The story
What was broken
The problems came through clearly in research. One manager had spent hours over a weekend with IT trying to restore affiliate data he'd accidentally deleted. Another said onboarding new team members was taking weeks - the app was too cluttered, people got lost in it. A third complained that the contrast made long sessions physically uncomfortable.

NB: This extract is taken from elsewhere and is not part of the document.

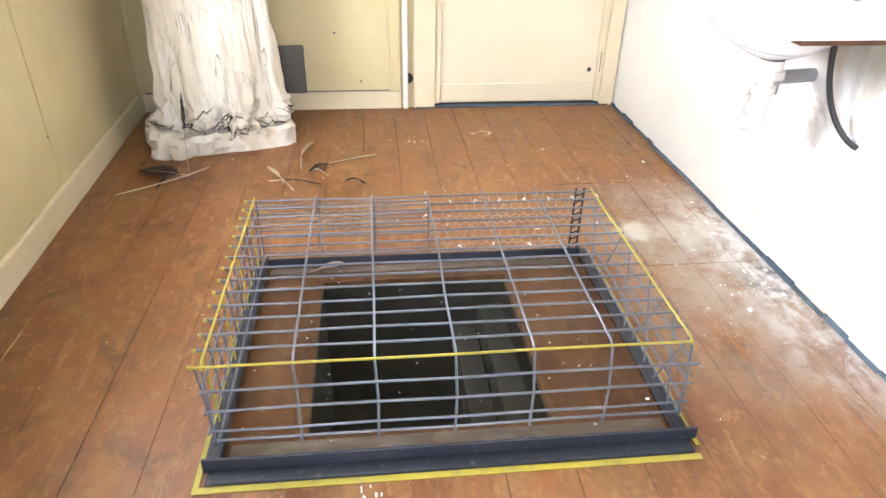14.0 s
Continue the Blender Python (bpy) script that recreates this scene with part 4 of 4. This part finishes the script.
# white trap under the bowl
trap = thing("waste_trap", "white plastic waste trap with grey wall pipe", "drain trap", (1.09, 2.33, 0.62))
bm = bmesh.new()
lathe(bm, [(0.0, 0.0), (0.038, 0.0), (0.038, 0.018), (0.030, 0.022), (0.030, 0.044), (0.0, 0.046)], (1.09, 2.318, 0.588), 24)
part("collar", local(trap, bm), WHITE_PLASTIC, trap, "", True)
part("ring", local(trap, lathe(bmesh.new(), [(0.0, 0.0), (0.034, 0.0), (0.034, 0.006), (0.0, 0.006)], (1.09, 2.318, 0.6365), 24)), BLACK, trap)
UX, UY, US = -0.6, 0.8, 0.056                       # way and width of the bend in plan
u_bend = [(1.09, 2.318, 0.59), (1.09, 2.318, 0.530), (1.09, 2.318, 0.488)]
for k in range(1, 10):
    a = math.pi * k / 10
    along = US / 2 * (1 - math.cos(a))
    u_bend.append((1.09 + UX * along, 2.318 + UY * along, 0.488 - US / 2 * math.sin(a)))
lx, ly = 1.09 + UX * US, 2.318 + UY * US
u_bend += [(lx, ly, 0.488), (lx, ly, 0.535)]
u_bend += [(lx + 0.03 * (1 - math.cos(a)), ly - 0.004 * (1 - math.cos(a)), 0.535 + 0.035 * math.sin(a)) for a in [math.pi / 2 * k / 5 for k in range(1, 6)]] + [(1.15, 2.370, 0.572)]
part("bend", local(trap, tube(bmesh.new(), u_bend, 0.0185, 16)), WHITE_PLASTIC, trap, "", True)
part("nut", local(trap, lathe(bmesh.new(), [(0.0, 0.0), (0.026, 0.0), (0.026, 0.022), (0.0, 0.022)], (lx, ly, 0.512), 12)), WHITE_PLASTIC, trap)
part("nut", local(trap, lathe(bmesh.new(), [(0.0, 0.0), (0.026, 0.0), (0.026, 0.022), (0.0, 0.022)], (1.09, 2.318, 0.545), 12)), WHITE_PLASTIC, trap)
part("wall_pipe", local(trap, bar((1.145, 2.370, 0.570), (RIGHT_X, 2.425, 0.560), 0.019, 18)), GREY_PIPE, trap, "grey plastic pipe into the wall", True)
part("bracket", local(trap, slab(1.11, 1.15, 2.350, 2.356, 0.53, 0.575, 0.001)), STEEL, trap)
solid("hose", tube(bmesh.new(), [(1.20 + 0.086 * v ** 2.2, 2.262 - 0.087 * v ** 2.4, 0.744 - 0.297 * (1 - (1 - v) ** 1.35)) for v in [k / 20 for k in range(21)]], 0.0075, 12), BLACK, "black rubber hose hanging under the basin", "hose", smooth=True)
solid("basin_bracket", slab(0.965, RIGHT_X - 0.002, 2.040, 2.075, 0.732, 0.7435, 0.002), RUST, "dark rusty bracket under the basin", "bracket")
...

The structural problem was underneath all of it. The app had been built as separate instances per brand - switching meant logging out, loading a different version, logging back in. That worked when managers stuck to one brand. When cross-brand work became standard and the backend unified into a single data source, the model collapsed. The app couldn't support 2FA, had no password recovery flow, and its dashboards had no filtering, sorting, or bulk actions. Every workaround ran through IT.

What I decided and why
Four weeks was the entire window - two for research and design, two for testing and iteration. Internal tool, not directly tied to product revenue. The timeline forced a clear call: fix the core workflows properly, update everything else visually without a full redesign. Some screens got rebuilt. Others got cleaned up and made usable. That trade-off was deliberate.
Keeping the old multi-instance architecture was never a serious option. The backend had already changed - designing around a problem that no longer existed made no sense. Working with IT on authentication and engineering on everything else, we mapped the new model during research and design: a unified login with an in-app brand filter. Log in once, switch brands via a dropdown, data stays separated by brand. Authentication was later replaced by SSO entirely, but that came after this project.
The brand-specific color schemes had a logic originally - when each manager worked in one brand, visual differentiation made sense. When the same person switches between three brands in a day, an interface that changes appearance each time adds noise, not clarity. A unified dark system removed it. The brand logo in the sidebar does the same job without the confusion.
The 2FA integration was mandatory - the cybersecurity team required it and the old app simply couldn't support it. Working with IT, we mapped it into the standard login sequence using an established pattern: login, verify, done. It added one step. As expected, in the first few days after rollout IT tickets spiked as the team completed 2FA setup - then dropped to their eventual 80-85% reduction. The password recovery flow was built the same way: an existing IT module handling the mechanics, mapped into a self-service flow directly in the app.
What shipped
Unified login with a brand filter replaced the multi-instance model. Self-service password recovery and integrated 2FA replaced the IT Slack queue. Dashboards got sortable columns, filtering, pagination, and bulk actions - the data was always there, it just needed to be made manageable. Two-step deletion and inline validation reduced errors in the affiliate link creation flow. A unified dark/light color system replaced the brand-specific schemes, with dark set as default based on unanimous team preference.
The screens that didn't get fully redesigned got cleaned up enough to stop causing friction. Not everything was perfect at handoff. But the core workflows worked the way they should have from the start.